The ring alias, “El Terrible,” that Erik Morales went by during his decade-long boxing career, could have been somewhat misleading, as he was anything but terrible.
He was a child when he first picked up a pair of soccer cleats, but he quickly learned he didn’t have the passion for the sport. He then tried his hand at basketball, but realized he wasn’t cut out for that either.
Then the young Morales followed his father—a retired professional prizefighter—into boxing. Nine years and 61 professional fights later, Morales is the only Mexican fighter in boxing history to win multiple world titles in four different weight divisions.
He is ranked 49th on ESPN’s “50 greatest fighters of all-time” and is recognized for his courageous and bloody pair of trilogy fights with fellow countryman, Marco Antonio Barrera, and Filipino superstar, Manny “Pacman” Pacquiao.
Despite coming up short in both trilogies (1-2), Morales’ gutsy performances won him the admiration of countless boxing fans and cemented his legacy as one of Mexico’s finest fighters of all time.
“I had the opportunity to have important fights against Barrera, Pacquiao and other great fighters,” said Morales. “My fondest memory is always having the fans excited during my fights.”
Like many up-and-coming Mexican fighters, Morales’ goal was to follow in the footsteps of the legendary Julio Cesar Chavez, who won six world championships in three different weight divisions.

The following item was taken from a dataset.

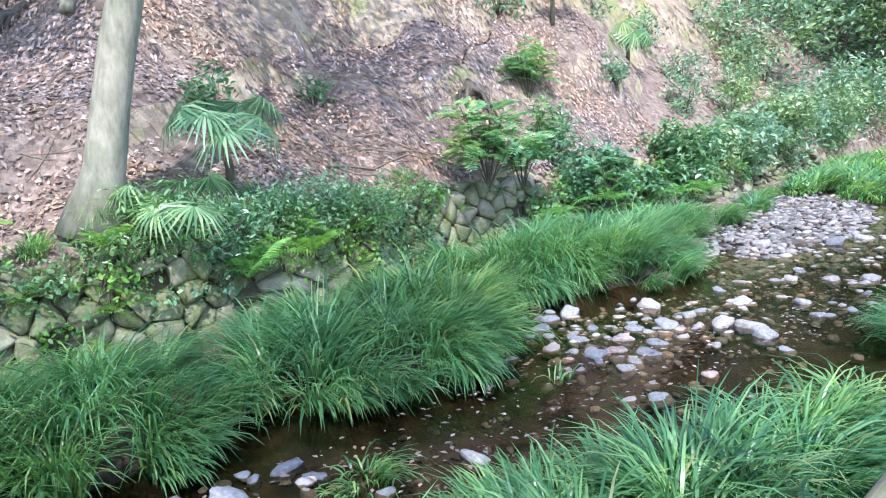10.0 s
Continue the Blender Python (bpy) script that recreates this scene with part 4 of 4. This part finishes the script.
SH = "glossy dark green leafy shrub on top of the stone wall"
def feather_leaf_mesh(seed):
    """A compound leaf: paired oblong leaflets along an arching stalk."""
    r = random.Random(seed)
    vs, fs = [], []
    L = 0.46
    n = 9
    for i in range(n + 1):
        t = i / n
        x, z = L * t, L * (0.30 * t - 0.45 * t * t)
        vs += [(x, -0.003, z), (x, 0.003, z)]
        if i:
            fs.append((2 * i - 2, 2 * i, 2 * i + 1, 2 * i - 1))
    for i in range(2, n + 1):
        t = i / n
        x, z = L * t, L * (0.30 * t - 0.45 * t * t)
        q = 0.125 * (0.6 + 0.55 * math.sin(math.pi * t))
        for s in (-1, 1):
            b = len(vs)
            d = r.uniform(-0.02, 0.015)
            vs += [(x, 0, z), (x + q * 0.22 - 0.022, s * q * 0.5, z + 0.012), (x + q * 0.6, s * q, z + d - 0.012), (x + q * 0.42 + 0.022, s * q * 0.45, z + 0.006)]
            fs.append((b, b + 1, b + 2, b + 3))
    return mesh_np("feather_leaf", vs, fs, M_SHRUB_LIGHT)


FEATHERS = [feather_leaf_mesh(i) for i in range(3)]


def feather_shrub(x, y, z, seed, stems, scale, label):
    r = random.Random(seed)
    base = thing("feather_shrub", pose(x, y, z), label, "shrub", "bank shrubs")
    for k in range(stems):
        a, q, h = r.uniform(0, 6.283), r.uniform(0.1, 0.55) * scale, r.uniform(0.4, 1.1) * scale
        e = Vector((math.cos(a) * q, math.sin(a) * q * 0.6, h))
        child("stem", tubes_mesh("stem", [([(0, 0, -0.1), e * 0.5 + Vector((0, 0, 0.06)), e], [0.012, 0.009, 0.005], 5)], M_BARK_DARK), base)
        for m in range(9):
            p = e * r.uniform(0.5, 1.0)
            child("leaf", FEATHERS[r.randrange(3)], base, pose(*p, r.uniform(-25, 25), r.uniform(-35, 15), 60 * m + r.uniform(-25, 25)) @ Matrix.Scale(scale * r.uniform(0.6, 0.95), 4))


feather_shrub(14.45, 13.2, 1.25, 3, 12, 1.15, "pale green shrub with feathered leaves above the wall")
feather_shrub(15.1, 13.3, 1.15, 4, 8, 0.85, "pale yellow-green shrub with feathered leaves above the wall")
feather_shrub(16.95, 15.7, gz(16.95, 15.7), 6, 9, 1.0, "green sapling with feathered leaves on the slope")
feather_shrub(17.0, 13.6, 0.6, 5, 9, 0.8, "green shrub with feathered leaves against the wall")
for i, (x, dy, rx, rz, n) in enumerate(((16.6, 0.3, 0.36, 0.45, 700), (17.3, 0.2, 0.52, 0.58, 1500), (18.5, 0.15, 0.3, 0.25, 400), (19.7, 0.1, 0.78, 0.66, 2300), (21.5, 0.3, 0.75, 0.6, 1800), (23.2, 0.2, 1.1, 0.7, 2200), (25.5, 0.2, 1.4, 0.8, 2600), (28.5, 0.5, 1.9, 1.3, 3000), (32, 0.8, 2.2, 1.6, 3000), (36, 1.0, 2.4, 1.8, 2600))):
    y = float(wall_y(x)) + dy
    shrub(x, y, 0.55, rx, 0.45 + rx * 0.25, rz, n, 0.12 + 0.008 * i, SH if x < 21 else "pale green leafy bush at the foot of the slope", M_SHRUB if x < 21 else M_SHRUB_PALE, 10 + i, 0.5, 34)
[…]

“When I was a child I would always hear that no other fighter like Julio Cesar Chavez would ever exist, who has world titles in three different weight classes,” said Morales. “That motivated me to obtain his record and then to break it.”
Morales’ rise to boxing superstardom all started in the rough confines of La Zona Norte, a Tijuana neighborhood known for its brothels, prostitution rings and drug traffic.
There, his father Jose—who died in June at age 60—operated a boxing gym. Jose served as Morales’ chief trainer during his career.
“Boxing was natural to me,” said Morales. “My father taught me. He taught me with lots of hard work and very detailed work how to fight. That allowed me to be in a boxing ring and do things in there with ease.”
Morales’ tall, long and slender frame was well-suited for boxing at long range. Despite knowing how to use his reach, range and skills, Morales oftentimes reverted to matching opponents’ punch-for-punch, engaging in bloody brawls and exchanges. Though not always wise, it was an exciting fighting style that endeared him to boxing fans.
Morales admits, however, that the hardest fight he faced throughout his career wasn’t against any of the opponents in the ring, but against himself. Morales’ battle with making weight before fights, especially in the lower weight divisions of 122, 126, 130 and 135 pounds, were always an issue for the taller fighter. Before fights, Morales would dehydrate his body so that he would weigh in under the fighting limit, and then rehydrate himself after to be ready to fight.
“It was a lot of effort at 126, and 130 pounds,” Morales said. “At 135 pounds, I could barely manage. At 140 pounds, I didn’t have to kill myself [in the gym trying to make weight]. But I was past my prime.”
Morales’ brightest moment would come in 2005, when he defeated Pacquiao by unanimous decision. His career, however, would falter soon after, losing seven of his last 11 fights.
“I believe that that ‘decompensation’ that I dealt with was what cost me, but at the end of the day, it was all about my hard work and battle against myself to make weight and be in shape,” Morales said. “The wear on myself was a lot in comparison to other fighters.”
After a successful and illustrious career, Morales retired in 2014, with a record that included 52 wins (36 by knockout) and nine losses. Morales’ legacy will certainly be cemented in the International Boxing Hall of Fame some day. It was a legacy built upon a tenacious fighting style driven by an attitude of merciless contempt for his opponents. In addition to battering his opponents, the tough kid from La Zona Norte was never far from launching verbal insults or taunts towards his greatest rivals.
“The satisfaction was really worth it all,” said Morales, reflecting on his career. “It was worth it because before a Juan Manuel Marquez and Marco Antonio Barrera, [it was] Erik Morales [who] came into the scene and razed through everyone.”